An estimate of the region in which bombs are likely to fall would directly inform your decision-making process ("Don't go over there!") so I don't understand your objection.

lisper · on Nov 18, 2012

I don't know what shardling intended, but here's my take on it: the kind of estimate you want depends on the question you want to answer. I live in California, so the analysis I'm doing on the rockets coming out of Gaza is likely very different from the one being performed by the people living in Tel Aviv. And both of those analyses are different from the ones being performed by Hamas. So there is no such thing as a reliable "estimate of the region in which bombs are likely to fall" independent of the particular question you want to answer.

Another example, from the original article:

"a weather forecaster is good if it rains 95 percent of the times he says there is a 95 percent chance of rain"

It's not clear whether or not there's something special about the number 95, or whether the intent is that a forecaster is good if it rains X% of the time he says there's an X% chance of rain for any X. So consider a 100 day period during which it rains 10 days, and a forecaster who every day predicts a 10% chance of rain. Is that a "good" forecast? If you're a farmer, it might be. If you're planning a picnic, not so much.

shardling · on Nov 18, 2012

Because boiling everything down to a simple model like "regions where bombs are likely" is throwing away information.

We do so because it's easier to analyze and think about a simple model than to try to deal with the whole dataset all at once -- except that if you have a specific question, it might be possible to treat that question directly.

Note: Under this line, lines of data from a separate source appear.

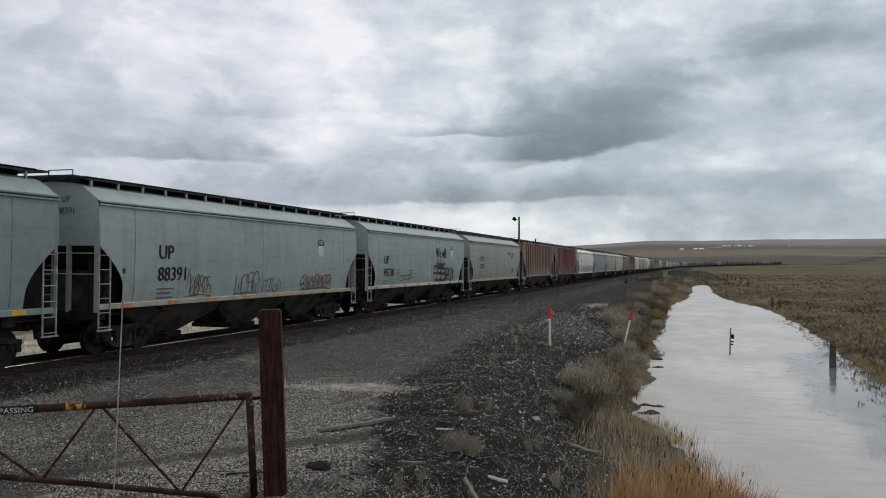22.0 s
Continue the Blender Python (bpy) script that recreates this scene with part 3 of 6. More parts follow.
def car_meshes(kind):
    m = {}
    b = Shape()
    if kind == "smooth":
        levels = sorted({*np.linspace(1.40, 2.95, 12), *(p[1] for p in SMOOTH_SIDE)})
        mirror_sheet(b, [(side_x(kind, z), side_end(kind, z), z) for z in levels])
        m["body"] = b.mesh("body_smooth", True)
        roof = mirror_sheet(Shape(), [(x, HALF, z) for x, z in SMOOTH_ROOF])
        m["roof"] = roof.mesh("roof_smooth")
        top, low = SMOOTH_ROOF[8:], 2.95
        end_poly = [(x, z) for x, z in [(1.6, low), (1.6, 3.4), (1.55, 4.0)] + top] + [(-x, z) for x, z in reversed([(1.6, low), (1.6, 3.4), (1.55, 4.0)] + top[:-1])]
        board_z, hatch_top, post_x = 4.76, 4.79, 0.98
    else:
        levels = [1.38, 2.25, 3.33, 4.42]
        for sgn in (1, -1):
            pts = [(sgn * RIB_FACE, side_end(kind, z), z) for z in levels]
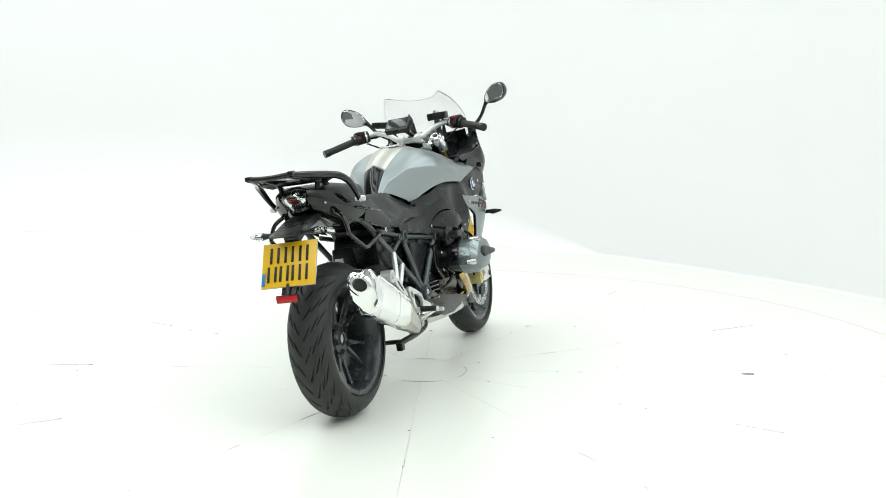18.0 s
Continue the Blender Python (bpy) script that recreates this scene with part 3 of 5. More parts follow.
def fairing():
    for s in (1, -1):
        p = part("side_cover", panel(OUT_SIDE, F_SIDE, s, 0.004, 0.013), MATT, bike, "matt black plastic side cover", angle=60)
        for x, z in ((.748, .647), (1.19, .795)):
            bolt(p, (x, (F_SIDE(x, z) + 0.001) * s, z), 0.007, s)
        p = part("side_fairing", panel(OUT_SILV, F_SILV, s, 0.005, 0.022), SILVER, bike, "matt silver-grey side fairing", angle=60)
        part("raised_panel", panel([(1.258, .7665), (1.298, .7595), (1.36, .7635), (1.424, .768), (1.465, .756), (1.500, .740), (1.44, .722), (1.36, .7055), (1.276, .688), (1.334, .734)], F_RAISED, s, .004, .012, .001), SILVER, p, angle=60)
        part("fairing_liner", panel(OUT_SILV, F_SILV, s, 0.002, 0.03, -0.011), MATT, p, "black inner face of the fairing", angle=60)
        for x, z in ((1.045, .712), (1.235, .645)):
            bolt(p, (x, (F_SILV(x, z) + 0.001) * s, z), 0.008, s)
        part("nose_filler", panel([(1.17, .868), (1.24, .855), (1.32, .81), (1.40, .785), (1.48, .77), (1.50, .742), (1.43, .75), (1.32, .735), (1.24, .725), (1.16, .75)], F_SILV, s, .003, .025, -.022), GLOSS, bike, "black inner fairing", angle=60)
        part("upper_trim", panel([(1.335, .990), (1.368, 1.046), (1.395, 1.0), (1.42, .95), (1.45, .88), (1.478, .80), (1.462, .80), (1.428, .875), (1.385, .940)], F_NOSE, s, .005, .02, .004), GLOSS, bike, "gloss black fairing trim beside the screen", angle=40)
        part("lower_trim", panel([(1.19, .864), (1.26, .850), (1.33, .818), (1.41, .790), (1.478, .772), (1.461, .765), (1.40, .768), (1.362, .773), (1.30, .80), (1.237, .846)], F_NOSE, s, .005, .02, .004), GLOSS, bike, "gloss black fairing lower trim", angle=40)
        part("fairing_lip", tube([(x, (F_NOSE(x, z) + .001) * s, z) for x, z in ((1.057, .925), (1.13, .930), (1.199, .935), (1.29, .955), (1.325, .972), (1.342, 1.02))], .0045, 8), GLOSS, bike)
        part("nose_side", panel(OUT_NOSE, F_FOLD, s, 0.004, 0.013), SATINK, bike, "satin black upper fairing side", angle=60)
    rows = [[(1.572, 0, .748), (1.562, .04, .744), (1.54, .085, .741), (1.508, .124, .742)],
            [(1.559, 0, .79), (1.545, .05, .79), (1.515, .10, .795), (1.478, .146, .80)],
            [(1.533, 0, .865), (1.52, .055, .865), (1.490, .115, .872), (1.45, .168, .88)],
            [(1.492, 0, .935), (1.48, .06, .937), (1.455, .125, .945), (1.42, .186, .95)]]
    part("nose", patch(rows, 5, 5, 0.003, True), GLOSS, bike, "gloss black front nose", angle=50)
    rows = [[(1.520, 0, .905), (1.502, .06, .91), (1.466, .125, .925), (1.415, .188, .958)],
            [(1.450, 0, 1.018), (1.436, .08, 1.02), (1.402, .15, 1.03), (1.364, .200, 1.05)],
            [(1.378, 0, 1.112), (1.366, .085, 1.115), (1.336, .155, 1.122), (1.302, .203, 1.13)],
            [(1.328, 0, 1.172), (1.316, .075, 1.176), (1.280, .140, 1.188), (1.246, .180, 1.196)],
            [(1.290, 0, 1.216), (1.272, .065, 1.222), (1.218, .118, 1.240), (1.184, .143, 1.245)]]
    w = part("windscreen", patch(rows, 5, 5, 0.003, True), CLEAR, bike, "clear acrylic windscreen", angle=60)
    w.visible_shadow = False
    side = [r[-1] for r in rows]
    for s in (1, -1):
        rim = [(x, y * s, z) for x, y, z in rows[0]] + [(x, y * s, z) for x, y, z in side[1:]] + [(x, y * s, z) for x, y, z in reversed(rows[-1][:-1])]
        part("screen_edge", tube(rim, .0014, 6, 5), EDGE, w)


fairing()


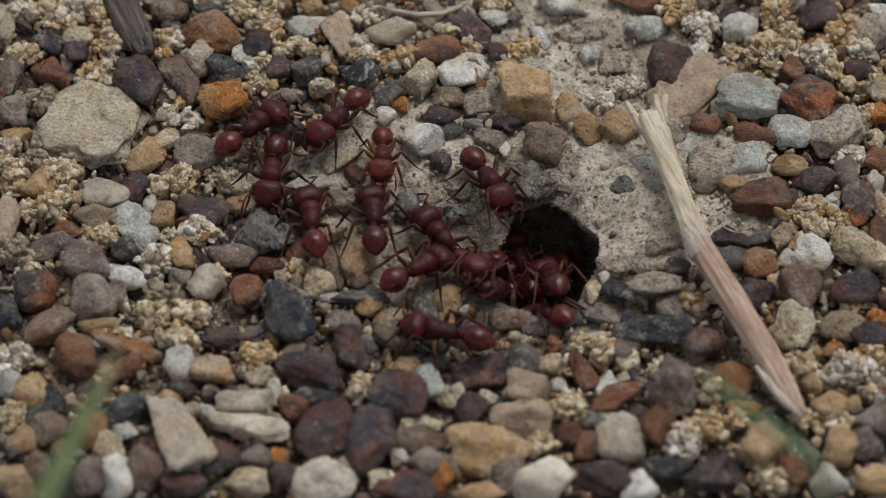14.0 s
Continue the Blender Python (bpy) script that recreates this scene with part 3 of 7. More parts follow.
pebble(4.7, 14.6, -0.5, 1.90, 1.48, 0.50, 160, "grey", "slab", -2)
pebble(8.3, 8.6, -0.2, 3.10, 2.50, 1.20, 0, "earth", "lump", 2)
pebble(6.1, 13.1, -0.6, 1.05, 0.57, 0.43, 90, "white", "sharp", -3)
pebble(0.9, 15.1, -0.2, 1.42, 0.96, 0.66, 0, "charcoal", "round", 4)
pebble(22.3, 23.4, 0.8, 3.39, 2.24, 1.62, 63, "purple", "sharp", 1)
pebble(24.2, 20.0, 0.3, 6.11, 3.19, 1.19, 51, "fawn", "slab", 1)
pebble(29.6, 18.3, 1.2, 3.60, 2.50, 1.55, 175, "pale_grey", "slab", 4)
pebble(25.2, 25.3, 0.4, 1.34, 1.22, 0.85, 67, "white", "sharp", -2)
pebble(29.5, 28.1, 0.8, 2.05, 1.87, 1.42, 90, "white", "round", -3)
pebble(28.4, 30.0, 0.5, 1.42, 1.35, 0.93, 0, "purple", "round", -2)
pebble(37.6, 29.6, 0.7, 2.33, 1.92, 1.33, 0, "purple", "round", 1)
pebble(34.4, 22.4, 0.5, 1.66, 1.15, 0.89, 105, "russet", "round", 0)
pebble(35.8, 18.3, 1.0, 2.94, 2.72, 1.90, 149, "rusty", "round", 5)
pebble(36.4, 23.0, 0.3, 1.08, 0.90, 0.62, 0, "charcoal", "round", 2)
pebble(25.6, 15.6, 0.4, 1.71, 1.34, 0.93, 171, "russet", "round", -3)
pebble(30.3, 13.8, 0.5, 2.30, 1.55, 1.06, 139, "russet", "sharp", -5)
pebble(33.6, 14.2, 0.7, 2.47, 2.06, 1.46, 143, "pale_grey", "round", 1)
pebble(38.3, 14.3, 0.9, 3.20, 2.50, 1.66, 48, "taupe", "round", 5)
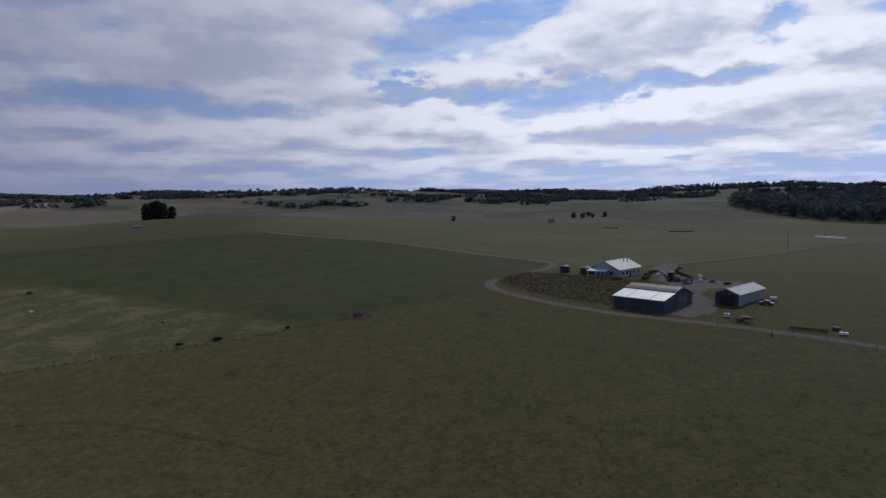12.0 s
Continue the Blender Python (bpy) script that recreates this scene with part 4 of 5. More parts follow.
# lone tree by the fence
LONE = dome_tree(117, 9.2, 4.9, 0.56, 40, 130, 0.22, M_RED_LEAF, 4, 0.18, 0.25, 0.22, 0.7, 0.45)
plant("lone_tree", LONE, M_DEAD, 53.3, 158.4, 40, 0.98, "lone tree with dark umbrella crown and white forked trunk", "tree")
# dead trees
DEAD = [tree_meshes(121, 8.5, 4.2, 2, 0.55, 0, 0, None, 0.2, 1, 7, 0.3), tree_meshes(122, 10.0, 3.0, 3, 0.5, 0, 0, None, 0.14, 1, 5, 0.2)]
plant("dead_tree", DEAD[0], M_DEAD, -204, 174, 20, 1.3, "bare bleached dead tree with spreading limbs", "dead tree")
plant("dead_tree", DEAD[1], M_DEAD, 33, 293, 70, 0.95, "bare grey dead tree beside the clearing", "dead tree")
for i, (x, y) in enumerate([(-135, 217), (-131, 217.5), (-26, 247), (-18, 246.5), (-8, 247), (-70, 237)]):
    plant("dead_tree", DEAD[1], M_DEAD, x, y, i * 57, 0.68 + 0.08 * (i % 3), "white bare trunk cluster at the wood's edge", "dead tree", "bare trunks at the wood's edge")

# leafy skirts of the middle and east woods
for poly, seed, low, high in ((FOREST_MIDDLE, 141, 2.5, 7.5), (FOREST_EAST, 142, 5.0, 13.0)):
    kx, ky, kd = scatter(poly, 4.2, seed)
    k_sel = (kd > 1.5) & (kd < 12) & (ky < 470)
    rng_k = np.random.default_rng(seed)
    tagged(woods_mesh("wood_skirt", kx[k_sel], ky[k_sel], rng_k.uniform(low, high, k_sel.sum()), rng_k.uniform(2.4, 3.8, k_sel.sum()), seed, 7, 34, 0.42, M_LEAF, 0.1,
                      None, np.clip(rng_k.normal(0.25, 0.15, k_sel.sum()), 0, 1)),
           "dense leafy undergrowth at the wood's edge", "undergrowth", kind="stuff")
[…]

Because you're not losing information, doing so provides a more accurate result.

In practice this might not matter, and simplified models might be good enough. But as computers become more powerful, it becomes easier to query the data directly.

madhadron · on Nov 18, 2012

sigh Here we go again. Inferential statistics is unified by a field called decision theory, which is the mathematical formulation of how you choose a "good" mapping from the set of possible outcomes from your experiments to a set of possible decisions.

Bayesian and frequentist are interpretations of probability theory, nor are they the only ones (nor are all interpretations even concerned with a formalization of a notion of "chance"). They are not necessary to statistics.

loup-vaillant · on Nov 18, 2012

You mean causal decision theory?

Omega comes to you and presents two boxes. One is transparent and contains $1000. The other is opaque. Then Omega says "I give you 2 choices: either you take the two boxes, or you take only the opaque one. I have studied your brain, and have predicted your choice. If I have predicted that you will take only the opaque box, I have put $1M in it. If I have predicted you will take both boxes, I put nothing in it." Note that when Omega comes to you, the content of the opaque box is already fixed. So. What do you chose?

Decision theory is not solved yet.

Evbn · on Nov 18, 2012

http://en.m.wikipedia.org/wiki/Bayes_theorem#Bayes.27s_rule

What is the difference between Bayes Rule and Bayes Theorem?

dllthomas · on Nov 18, 2012

Also from that Wikipedia article, "The application of Bayes's theorem to update beliefs is called Bayesian inference."

While this guy says,

"Bayesian Inference {\neq} Using Bayes Theorem"

If this guy is correct, he should update the wiki...

ced · on Nov 18, 2012

Bayes' theorem and Bayes' rule are essentially the same equation. Most people will use the two interchangeably.

Bayesianism is a perspective on how to do modelling under uncertainty. It doesn't reduce to "use Bayes' theorem", even though all Bayesian inference will do that in some fashion.

dllthomas · on Nov 19, 2012

Hm, I guess the point of contention would be the "to update beliefs"?